[Start of GIVEN MATERIAL]

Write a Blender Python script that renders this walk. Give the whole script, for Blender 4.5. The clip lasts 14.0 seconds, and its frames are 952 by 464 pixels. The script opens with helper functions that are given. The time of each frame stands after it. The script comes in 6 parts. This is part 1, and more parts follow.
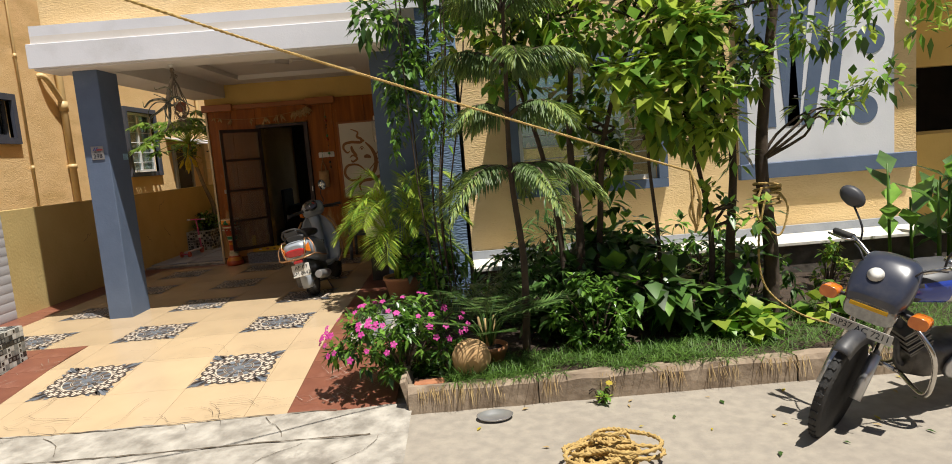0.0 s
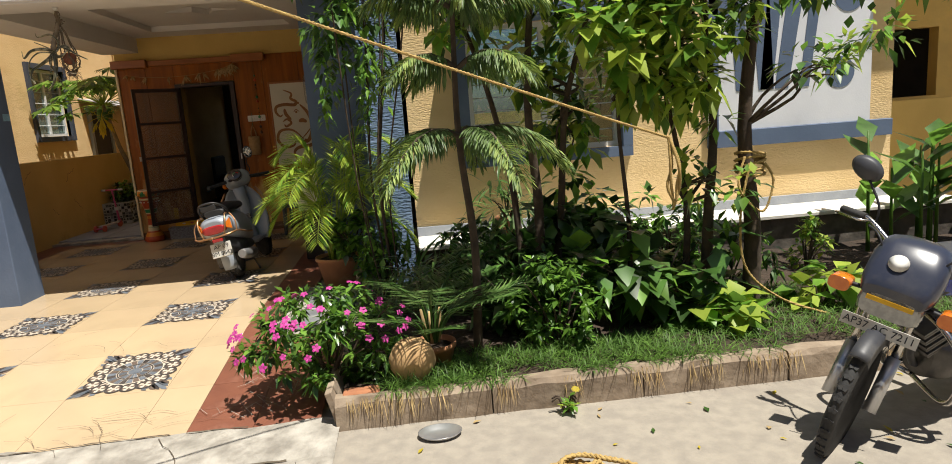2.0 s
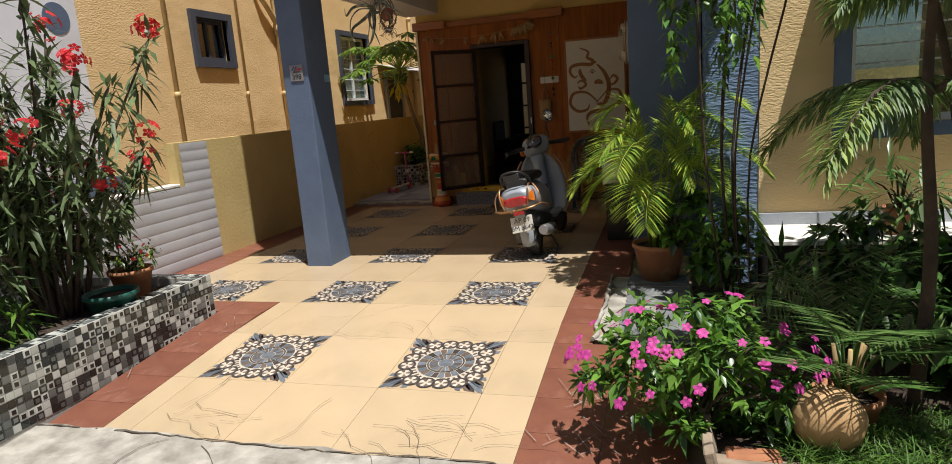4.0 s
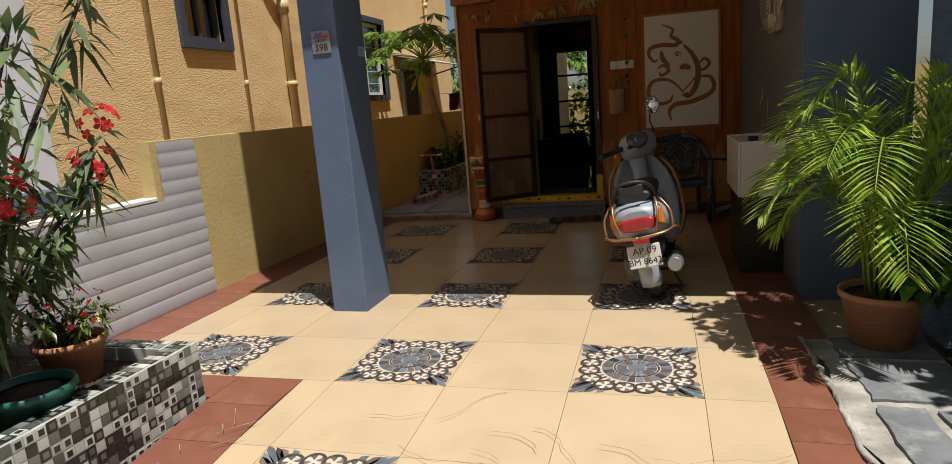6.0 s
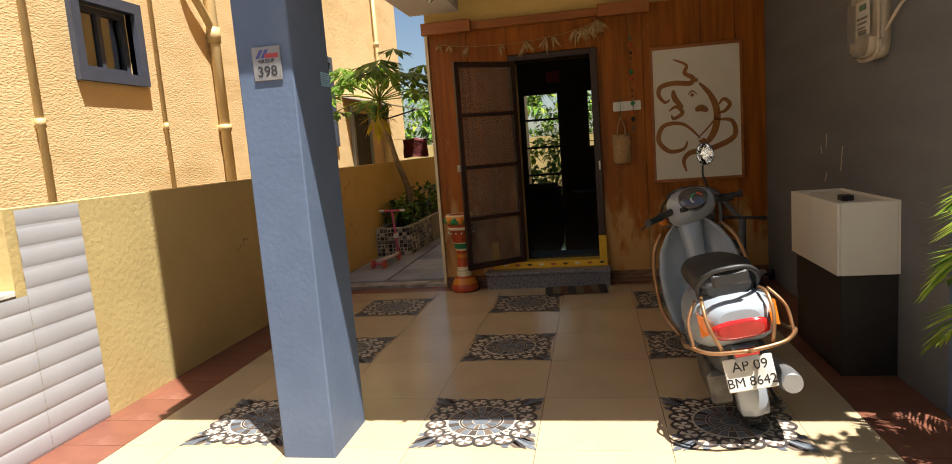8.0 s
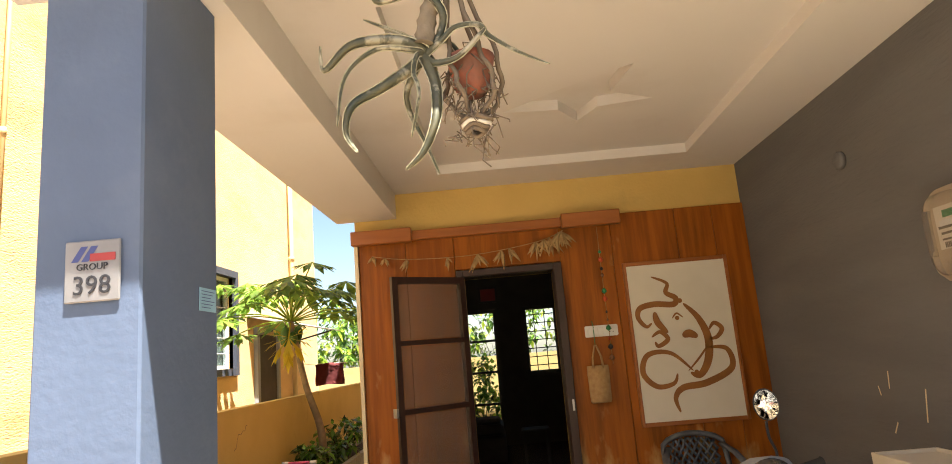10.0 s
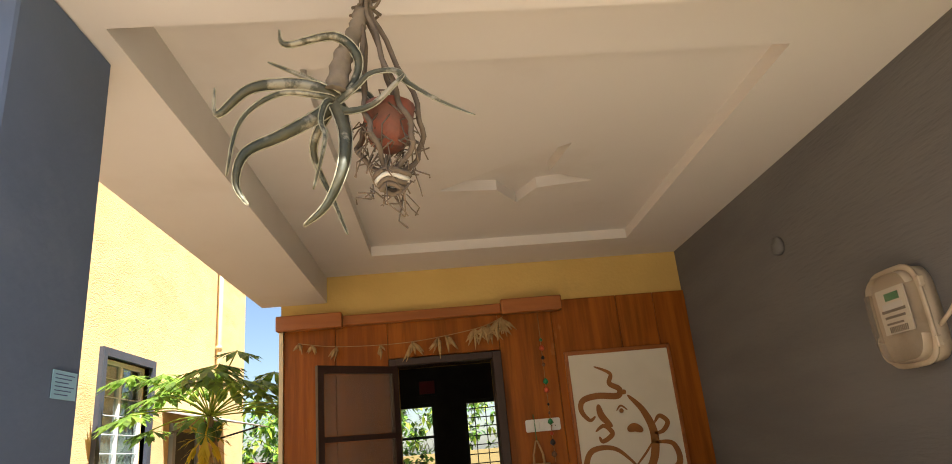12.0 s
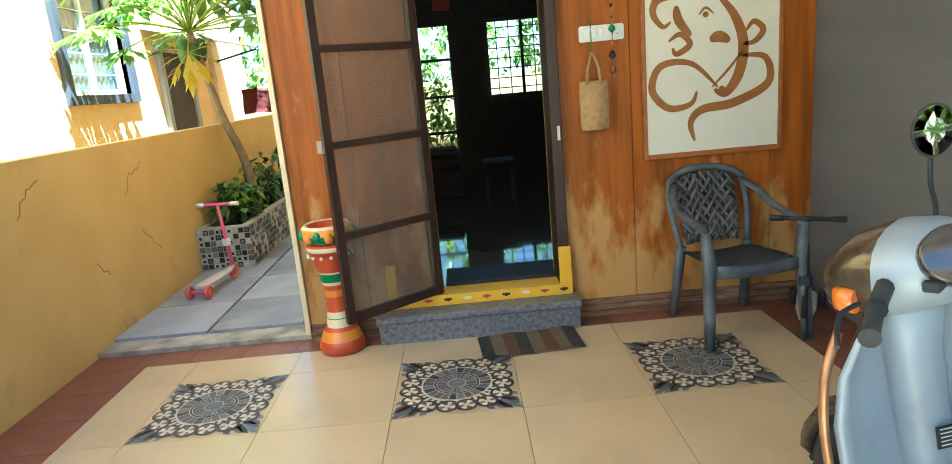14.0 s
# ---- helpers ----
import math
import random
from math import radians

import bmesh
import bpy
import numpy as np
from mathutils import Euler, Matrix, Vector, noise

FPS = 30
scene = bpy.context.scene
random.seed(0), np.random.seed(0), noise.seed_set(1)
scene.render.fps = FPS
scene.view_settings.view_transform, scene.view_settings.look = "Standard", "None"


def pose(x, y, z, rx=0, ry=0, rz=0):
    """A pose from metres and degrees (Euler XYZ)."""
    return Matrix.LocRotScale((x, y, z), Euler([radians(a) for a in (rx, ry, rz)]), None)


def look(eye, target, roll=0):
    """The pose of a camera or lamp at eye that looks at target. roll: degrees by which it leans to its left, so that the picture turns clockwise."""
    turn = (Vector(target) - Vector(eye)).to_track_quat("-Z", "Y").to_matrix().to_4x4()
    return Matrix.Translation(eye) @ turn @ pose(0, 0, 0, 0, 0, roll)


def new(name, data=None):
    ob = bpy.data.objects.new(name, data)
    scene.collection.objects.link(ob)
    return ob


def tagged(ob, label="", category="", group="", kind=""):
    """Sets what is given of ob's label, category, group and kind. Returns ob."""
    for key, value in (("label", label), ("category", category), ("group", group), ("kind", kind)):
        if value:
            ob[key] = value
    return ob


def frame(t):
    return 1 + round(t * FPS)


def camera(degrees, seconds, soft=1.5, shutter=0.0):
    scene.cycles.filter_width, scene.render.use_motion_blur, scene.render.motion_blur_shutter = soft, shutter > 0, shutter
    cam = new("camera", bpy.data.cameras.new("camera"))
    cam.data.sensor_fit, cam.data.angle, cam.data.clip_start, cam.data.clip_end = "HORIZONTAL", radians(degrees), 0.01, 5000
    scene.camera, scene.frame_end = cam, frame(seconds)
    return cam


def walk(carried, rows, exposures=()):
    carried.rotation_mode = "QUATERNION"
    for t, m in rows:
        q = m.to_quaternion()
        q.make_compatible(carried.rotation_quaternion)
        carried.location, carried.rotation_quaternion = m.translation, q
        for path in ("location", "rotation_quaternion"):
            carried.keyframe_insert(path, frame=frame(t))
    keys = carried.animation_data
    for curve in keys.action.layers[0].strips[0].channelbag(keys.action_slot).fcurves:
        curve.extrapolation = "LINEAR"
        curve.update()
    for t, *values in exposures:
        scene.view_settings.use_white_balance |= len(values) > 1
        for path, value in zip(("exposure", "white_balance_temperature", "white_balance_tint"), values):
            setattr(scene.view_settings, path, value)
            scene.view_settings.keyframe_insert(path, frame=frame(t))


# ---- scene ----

[End of GIVEN MATERIAL]

Leaving out the pictures, repeat the data above exactly.

Write a Blender Python script that renders this walk. Give the whole script, for Blender 4.5. The clip lasts 14.0 seconds, and its frames are 952 by 464 pixels. The script opens with helper functions that are given. The time of each frame stands after it. The script comes in 6 parts. This is part 1, and more parts follow.
0.0 s
2.0 s
4.0 s
6.0 s
8.0 s
10.0 s
12.0 s
14.0 s
# ---- helpers ----
import math
import random
from math import radians

import bmesh
import bpy
import numpy as np
from mathutils import Euler, Matrix, Vector, noise

FPS = 30
scene = bpy.context.scene
random.seed(0), np.random.seed(0), noise.seed_set(1)
scene.render.fps = FPS
scene.view_settings.view_transform, scene.view_settings.look = "Standard", "None"


def pose(x, y, z, rx=0, ry=0, rz=0):
    """A pose from metres and degrees (Euler XYZ)."""
    return Matrix.LocRotScale((x, y, z), Euler([radians(a) for a in (rx, ry, rz)]), None)


def look(eye, target, roll=0):
    """The pose of a camera or lamp at eye that looks at target. roll: degrees by which it leans to its left, so that the picture turns clockwise."""
    turn = (Vector(target) - Vector(eye)).to_track_quat("-Z", "Y").to_matrix().to_4x4()
    return Matrix.Translation(eye) @ turn @ pose(0, 0, 0, 0, 0, roll)


def new(name, data=None):
    ob = bpy.data.objects.new(name, data)
    scene.collection.objects.link(ob)
    return ob


def tagged(ob, label="", category="", group="", kind=""):
    """Sets what is given of ob's label, category, group and kind. Returns ob."""
    for key, value in (("label", label), ("category", category), ("group", group), ("kind", kind)):
        if value:
            ob[key] = value
    return ob


def frame(t):
    return 1 + round(t * FPS)


def camera(degrees, seconds, soft=1.5, shutter=0.0):
    scene.cycles.filter_width, scene.render.use_motion_blur, scene.render.motion_blur_shutter = soft, shutter > 0, shutter
    cam = new("camera", bpy.data.cameras.new("camera"))
    cam.data.sensor_fit, cam.data.angle, cam.data.clip_start, cam.data.clip_end = "HORIZONTAL", radians(degrees), 0.01, 5000
    scene.camera, scene.frame_end = cam, frame(seconds)
    return cam


def walk(carried, rows, exposures=()):
    carried.rotation_mode = "QUATERNION"
    for t, m in rows:
        q = m.to_quaternion()
        q.make_compatible(carried.rotation_quaternion)
        carried.location, carried.rotation_quaternion = m.translation, q
        for path in ("location", "rotation_quaternion"):
            carried.keyframe_insert(path, frame=frame(t))
    keys = carried.animation_data
    for curve in keys.action.layers[0].strips[0].channelbag(keys.action_slot).fcurves:
        curve.extrapolation = "LINEAR"
        curve.update()
    for t, *values in exposures:
        scene.view_settings.use_white_balance |= len(values) > 1
        for path, value in zip(("exposure", "white_balance_temperature", "white_balance_tint"), values):
            setattr(scene.view_settings, path, value)
            scene.view_settings.keyframe_insert(path, frame=frame(t))


# ---- scene ----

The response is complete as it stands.